- Title card
- Directed by: Isadore Freleng
- Produced by: Leon Schlesinger
- Music by: Norman Spencer
- Animation by: Paul Smith Bob Clampett
- Color process: Technicolor
- Production company: Leon Schlesinger Productions
- Distributed by: Warner Bros. Productions The Vitaphone Corporation
- Release date: October 19, 1935;
- Running time: 7 min
- Country: United States
- Language: English

= The Little Dutch Plate =

1935 film by Isadore Freleng

The Little Dutch Plate is a 1935 American animated comedy short film directed by Isadore Freleng. The short was released on October 19, 1935. It is the 50th film in the Merrie Melodies series. It was re-released as a "Blue Ribbon" reissue as Little Dutch Plate in 1953, rendering the original film lost to this day, though Bob Clampett kept a cel of the original credits.

==Plot==
In a kitchen in the Netherlands, a girl mascot on a plate falls in love with a salt shaker boy. As other mascots sing the titular song, the duo dance. Meanwhile, an evil landlord bottle of vinegar spots them and makes his way to them through a mousetrap, jamming his head in his top hat in the process. He forces them to either pay a mortgage or kick the girl out of a windmill house. The boy claims to be able to pay it.
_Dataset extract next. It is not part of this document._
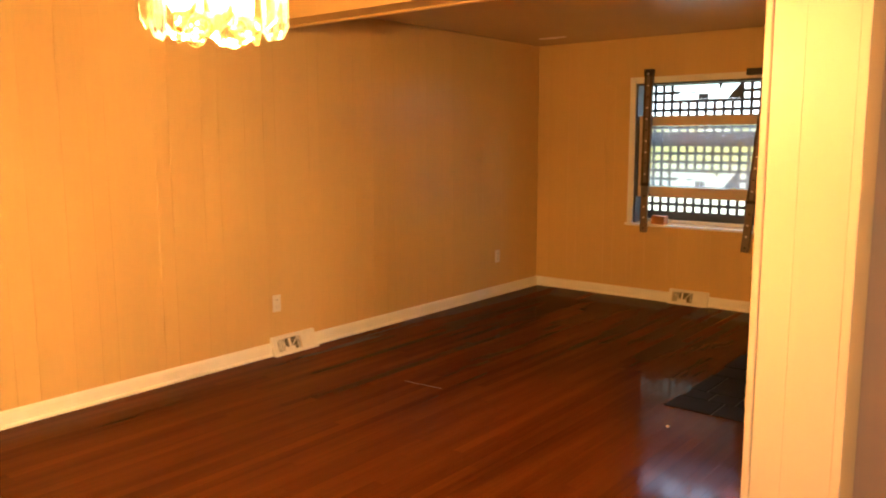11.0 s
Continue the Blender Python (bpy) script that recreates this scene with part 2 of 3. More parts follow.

Some time later, the boy finds 1 cent in a piggy bank and is depressed, only to find three dentures used by the owner's family. He blows up the dad's dentures and collects golden false teeth, while the girl is imprisoned in a clock. He slams the vinegar bottle and saves the girl, knocking off his head in the process. Unfortunately, the vinegar bottle finds a more attractive head and causes the girl to fall in love with him instead, much to the boy's chagrin.

Throughout the film, the cuckoo clock repeatedly reaches 12 a.m. multiple times, only for a Native American on top to smack the cuckoo and adjust the clock to 11:30 p.m. At the end of the film, the cuckoo shoots the Native American and happily sounds the alarm.